>>>
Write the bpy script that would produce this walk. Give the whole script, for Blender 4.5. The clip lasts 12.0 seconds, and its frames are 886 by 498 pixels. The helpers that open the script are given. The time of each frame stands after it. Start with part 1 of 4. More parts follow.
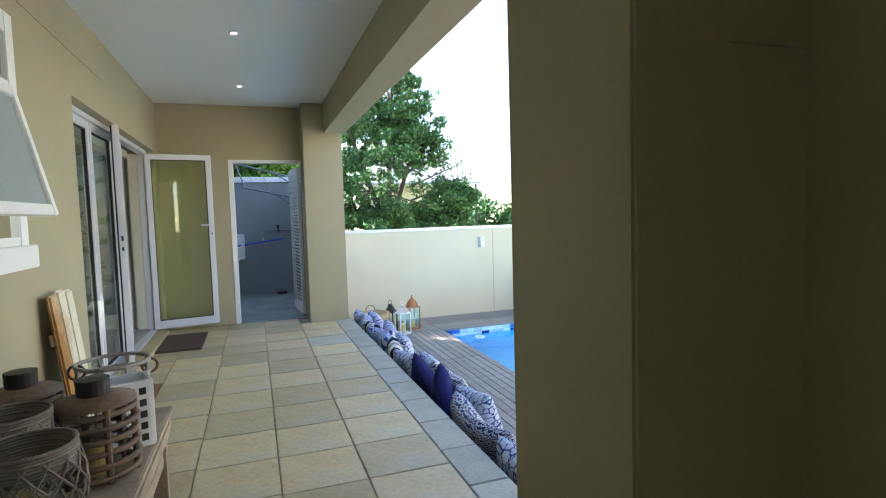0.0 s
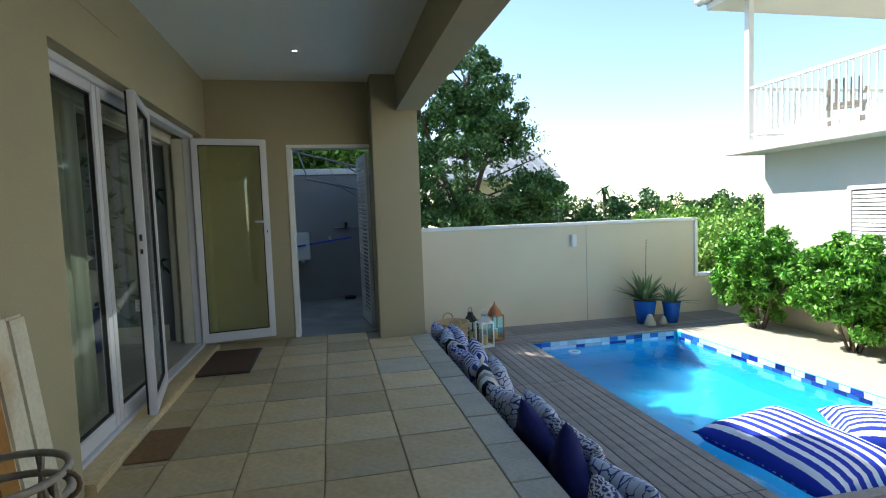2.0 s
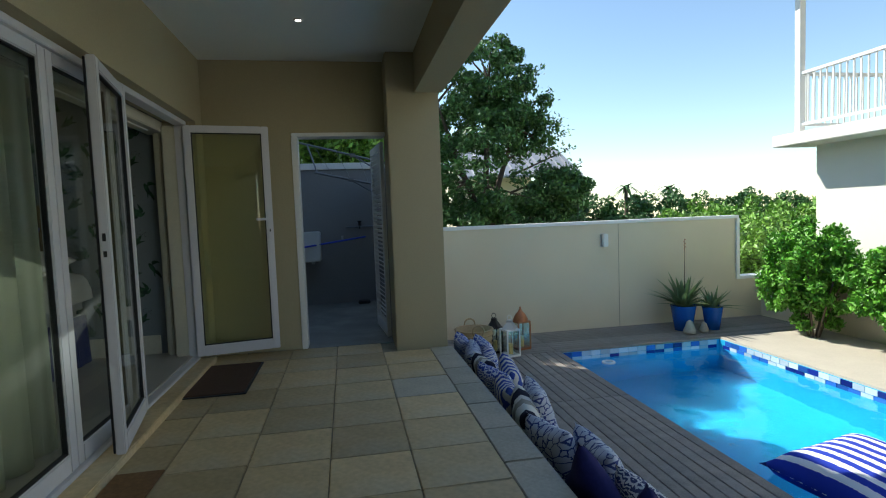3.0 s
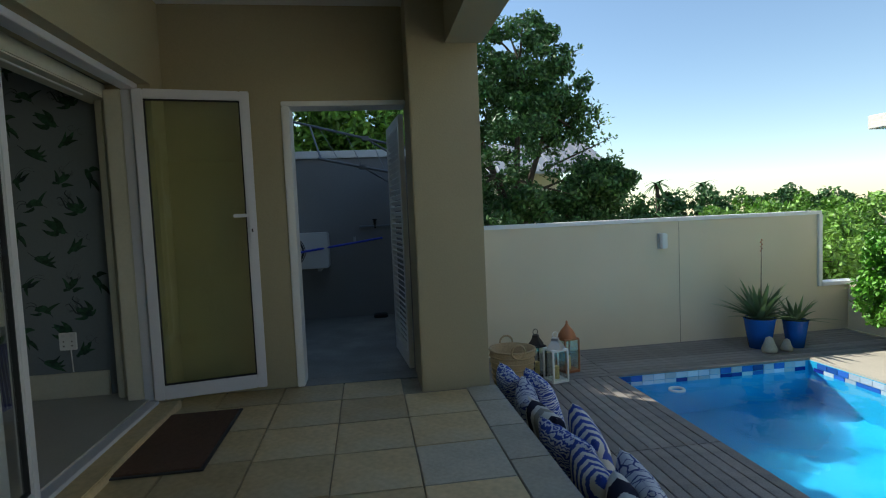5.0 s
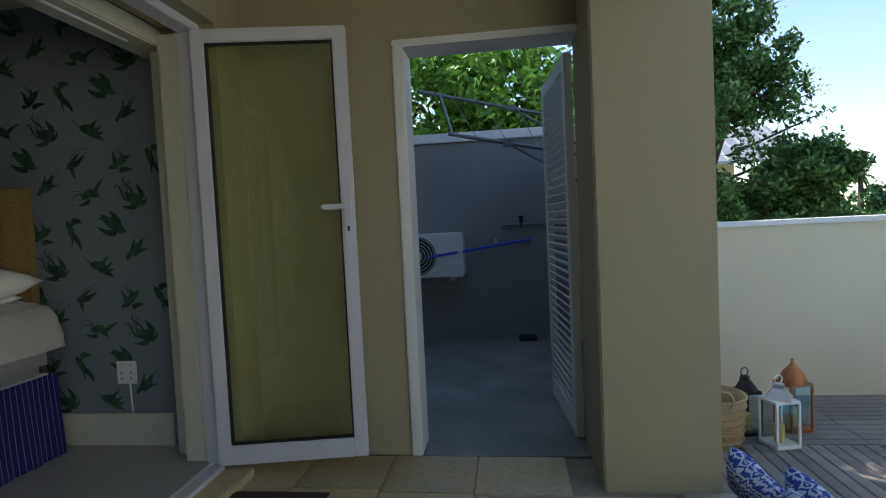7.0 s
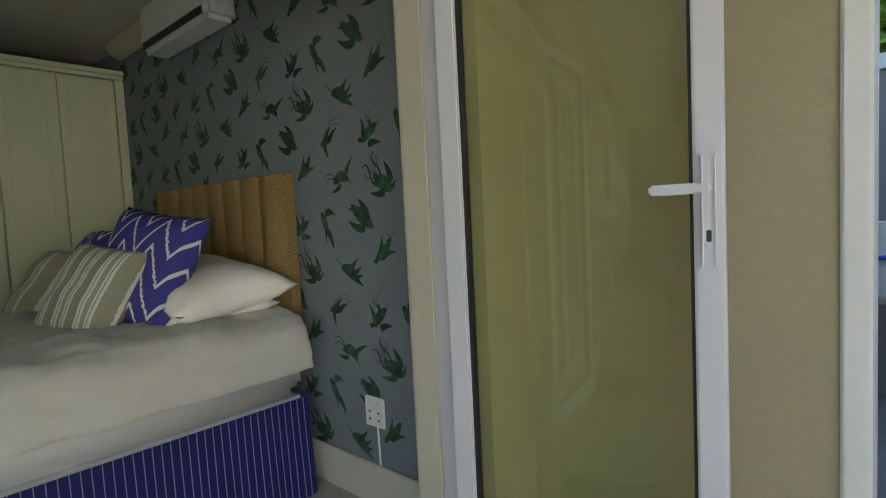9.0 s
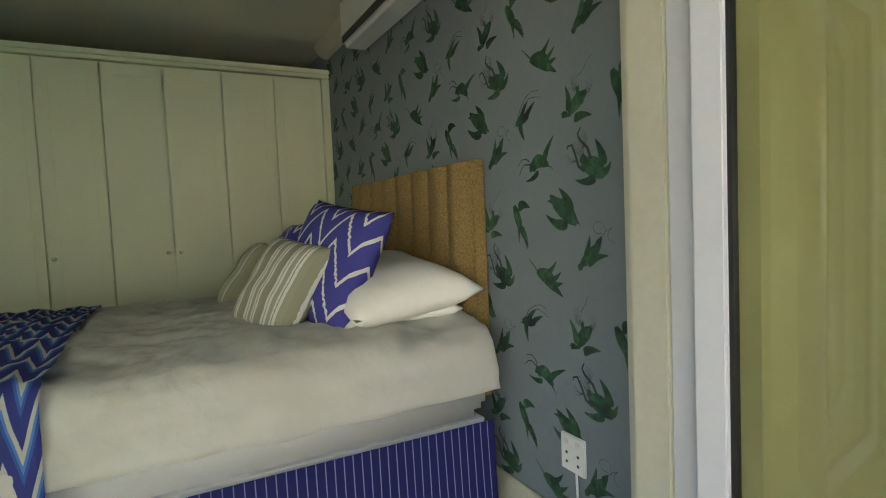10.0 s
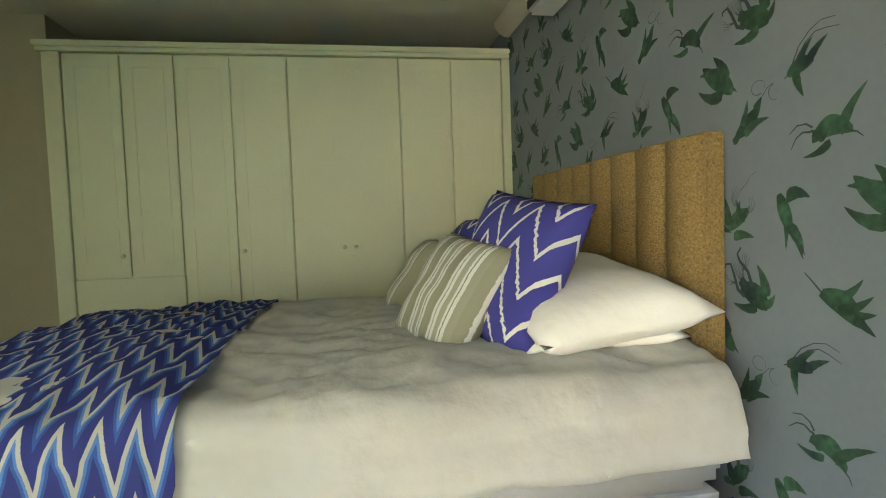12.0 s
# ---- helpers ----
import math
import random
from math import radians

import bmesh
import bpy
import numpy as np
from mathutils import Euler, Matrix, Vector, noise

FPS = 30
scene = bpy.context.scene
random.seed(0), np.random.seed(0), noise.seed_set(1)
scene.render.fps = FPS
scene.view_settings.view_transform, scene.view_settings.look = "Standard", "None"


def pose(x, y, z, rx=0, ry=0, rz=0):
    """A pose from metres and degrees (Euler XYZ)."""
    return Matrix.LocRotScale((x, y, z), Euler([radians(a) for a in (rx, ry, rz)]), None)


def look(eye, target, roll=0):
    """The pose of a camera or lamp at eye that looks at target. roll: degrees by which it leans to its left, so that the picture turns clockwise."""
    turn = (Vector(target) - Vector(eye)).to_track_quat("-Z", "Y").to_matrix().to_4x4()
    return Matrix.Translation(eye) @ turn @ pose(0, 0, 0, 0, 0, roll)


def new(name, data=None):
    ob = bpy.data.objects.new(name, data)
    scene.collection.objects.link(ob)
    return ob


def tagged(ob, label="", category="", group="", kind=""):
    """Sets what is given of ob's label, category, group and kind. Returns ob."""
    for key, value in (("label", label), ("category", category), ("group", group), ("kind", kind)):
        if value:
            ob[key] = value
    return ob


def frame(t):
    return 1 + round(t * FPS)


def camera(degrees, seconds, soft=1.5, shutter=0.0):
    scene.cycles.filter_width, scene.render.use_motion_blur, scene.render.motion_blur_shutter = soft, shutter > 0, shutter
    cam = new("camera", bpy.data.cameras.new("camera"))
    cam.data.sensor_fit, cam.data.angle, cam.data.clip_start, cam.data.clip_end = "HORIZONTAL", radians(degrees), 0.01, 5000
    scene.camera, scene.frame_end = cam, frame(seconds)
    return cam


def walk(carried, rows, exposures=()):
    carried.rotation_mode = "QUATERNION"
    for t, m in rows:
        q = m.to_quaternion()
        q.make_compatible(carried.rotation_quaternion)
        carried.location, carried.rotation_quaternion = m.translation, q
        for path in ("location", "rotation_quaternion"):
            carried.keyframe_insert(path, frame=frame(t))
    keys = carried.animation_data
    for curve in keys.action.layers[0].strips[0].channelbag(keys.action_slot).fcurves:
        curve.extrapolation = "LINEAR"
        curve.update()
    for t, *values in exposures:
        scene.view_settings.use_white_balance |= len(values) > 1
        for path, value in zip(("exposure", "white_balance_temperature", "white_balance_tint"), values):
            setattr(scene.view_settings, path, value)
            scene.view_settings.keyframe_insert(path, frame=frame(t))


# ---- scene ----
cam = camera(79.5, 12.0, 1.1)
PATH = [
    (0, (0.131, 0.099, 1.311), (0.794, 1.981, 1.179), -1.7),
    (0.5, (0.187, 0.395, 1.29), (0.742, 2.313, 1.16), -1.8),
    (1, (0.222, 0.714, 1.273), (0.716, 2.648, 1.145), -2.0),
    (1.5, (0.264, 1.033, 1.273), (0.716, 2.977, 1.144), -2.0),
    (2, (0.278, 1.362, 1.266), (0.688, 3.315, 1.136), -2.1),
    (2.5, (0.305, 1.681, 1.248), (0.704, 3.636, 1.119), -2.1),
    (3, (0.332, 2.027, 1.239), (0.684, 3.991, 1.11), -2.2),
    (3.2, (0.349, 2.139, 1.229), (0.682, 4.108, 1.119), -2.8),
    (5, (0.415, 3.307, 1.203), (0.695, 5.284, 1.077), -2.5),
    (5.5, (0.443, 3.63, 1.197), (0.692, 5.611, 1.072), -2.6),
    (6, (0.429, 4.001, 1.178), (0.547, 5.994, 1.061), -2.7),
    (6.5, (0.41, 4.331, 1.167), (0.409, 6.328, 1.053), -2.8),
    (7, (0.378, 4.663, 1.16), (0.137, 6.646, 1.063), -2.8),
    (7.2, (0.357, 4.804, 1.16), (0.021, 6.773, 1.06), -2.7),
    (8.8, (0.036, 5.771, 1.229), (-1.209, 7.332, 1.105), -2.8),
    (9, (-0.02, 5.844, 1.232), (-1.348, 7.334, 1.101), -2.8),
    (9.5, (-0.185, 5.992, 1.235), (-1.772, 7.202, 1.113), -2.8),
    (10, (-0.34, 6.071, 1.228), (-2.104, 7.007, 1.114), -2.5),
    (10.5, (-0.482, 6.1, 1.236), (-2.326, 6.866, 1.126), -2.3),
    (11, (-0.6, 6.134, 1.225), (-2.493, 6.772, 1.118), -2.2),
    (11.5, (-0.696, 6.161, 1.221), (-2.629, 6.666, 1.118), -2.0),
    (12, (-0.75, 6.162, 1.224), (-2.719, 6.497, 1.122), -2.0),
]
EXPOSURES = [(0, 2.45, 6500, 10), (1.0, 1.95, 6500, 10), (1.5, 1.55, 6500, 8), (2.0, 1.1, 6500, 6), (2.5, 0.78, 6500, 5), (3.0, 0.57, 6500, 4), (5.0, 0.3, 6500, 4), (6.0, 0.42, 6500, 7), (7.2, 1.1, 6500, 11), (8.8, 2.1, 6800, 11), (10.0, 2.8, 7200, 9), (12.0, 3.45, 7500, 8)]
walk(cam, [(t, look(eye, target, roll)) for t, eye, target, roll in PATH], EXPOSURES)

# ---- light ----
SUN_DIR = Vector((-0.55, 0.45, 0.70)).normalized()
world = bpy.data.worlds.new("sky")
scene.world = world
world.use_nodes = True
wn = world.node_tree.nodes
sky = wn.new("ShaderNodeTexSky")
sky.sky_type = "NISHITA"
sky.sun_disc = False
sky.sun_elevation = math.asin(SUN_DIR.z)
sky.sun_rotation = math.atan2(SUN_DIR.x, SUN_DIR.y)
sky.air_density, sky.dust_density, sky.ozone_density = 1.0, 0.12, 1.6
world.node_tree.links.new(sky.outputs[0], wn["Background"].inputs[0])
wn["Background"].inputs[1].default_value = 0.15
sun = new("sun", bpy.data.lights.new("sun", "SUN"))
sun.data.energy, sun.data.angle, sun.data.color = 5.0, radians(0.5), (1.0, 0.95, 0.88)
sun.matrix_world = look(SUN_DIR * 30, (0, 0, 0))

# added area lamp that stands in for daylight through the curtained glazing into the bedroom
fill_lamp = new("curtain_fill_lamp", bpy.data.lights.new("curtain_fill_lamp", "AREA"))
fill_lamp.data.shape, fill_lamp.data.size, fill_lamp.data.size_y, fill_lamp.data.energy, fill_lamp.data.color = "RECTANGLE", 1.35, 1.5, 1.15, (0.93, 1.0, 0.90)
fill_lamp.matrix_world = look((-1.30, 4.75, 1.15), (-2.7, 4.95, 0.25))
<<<
>>>
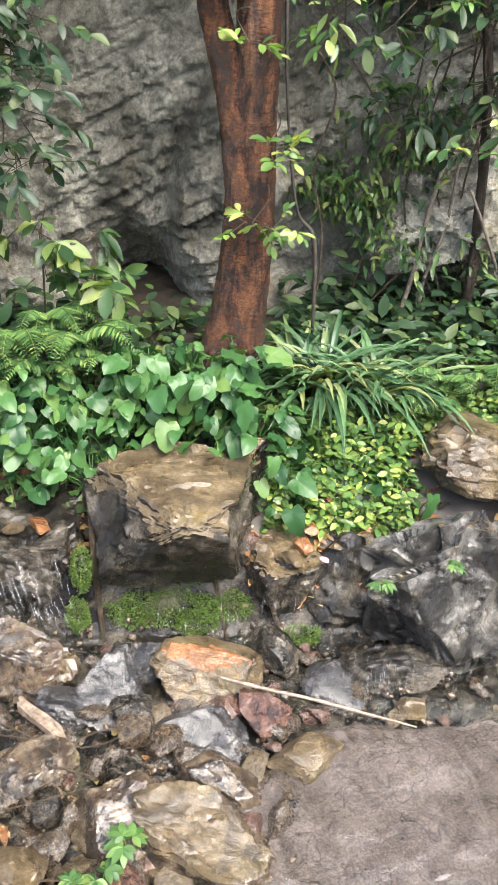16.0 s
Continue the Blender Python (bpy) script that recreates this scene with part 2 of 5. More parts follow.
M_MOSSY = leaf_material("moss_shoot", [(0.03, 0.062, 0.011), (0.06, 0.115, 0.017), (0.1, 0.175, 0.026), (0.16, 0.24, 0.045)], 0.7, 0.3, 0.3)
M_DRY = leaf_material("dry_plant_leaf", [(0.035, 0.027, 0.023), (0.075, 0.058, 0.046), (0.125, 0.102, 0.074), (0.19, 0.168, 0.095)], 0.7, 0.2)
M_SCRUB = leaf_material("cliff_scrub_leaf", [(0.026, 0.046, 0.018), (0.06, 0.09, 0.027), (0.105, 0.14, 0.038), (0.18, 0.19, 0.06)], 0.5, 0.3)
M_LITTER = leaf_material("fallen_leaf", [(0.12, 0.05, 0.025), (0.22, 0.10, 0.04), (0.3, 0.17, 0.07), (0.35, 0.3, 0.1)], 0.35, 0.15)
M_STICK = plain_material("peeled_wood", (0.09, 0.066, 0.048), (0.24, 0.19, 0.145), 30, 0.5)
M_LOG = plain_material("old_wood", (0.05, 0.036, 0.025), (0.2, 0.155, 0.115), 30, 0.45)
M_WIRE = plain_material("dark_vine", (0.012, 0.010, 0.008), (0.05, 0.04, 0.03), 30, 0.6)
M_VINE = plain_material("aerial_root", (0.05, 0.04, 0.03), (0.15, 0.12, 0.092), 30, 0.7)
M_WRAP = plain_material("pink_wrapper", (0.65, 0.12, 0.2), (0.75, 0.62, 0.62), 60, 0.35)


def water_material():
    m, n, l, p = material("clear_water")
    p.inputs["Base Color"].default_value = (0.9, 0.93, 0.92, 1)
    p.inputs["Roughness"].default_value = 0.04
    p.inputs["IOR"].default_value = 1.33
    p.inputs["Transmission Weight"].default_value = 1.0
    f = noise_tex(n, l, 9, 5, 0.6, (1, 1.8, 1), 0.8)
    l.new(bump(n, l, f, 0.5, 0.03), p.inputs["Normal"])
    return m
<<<
WRITTEN REQUEST.
Track down all lines above with the string "script" and copy them.

THE RESULT.
Write the bpy script that would produce this walk. Give the whole script, for Blender 4.5. The clip lasts 12.0 seconds, and its frames are 886 by 498 pixels. The helpers that open the script are given. The time of each frame stands after it. Start with part 1 of 4. More parts follow.
Continue the Blender Python (bpy) script that recreates this scene with part 2 of 5. More parts follow.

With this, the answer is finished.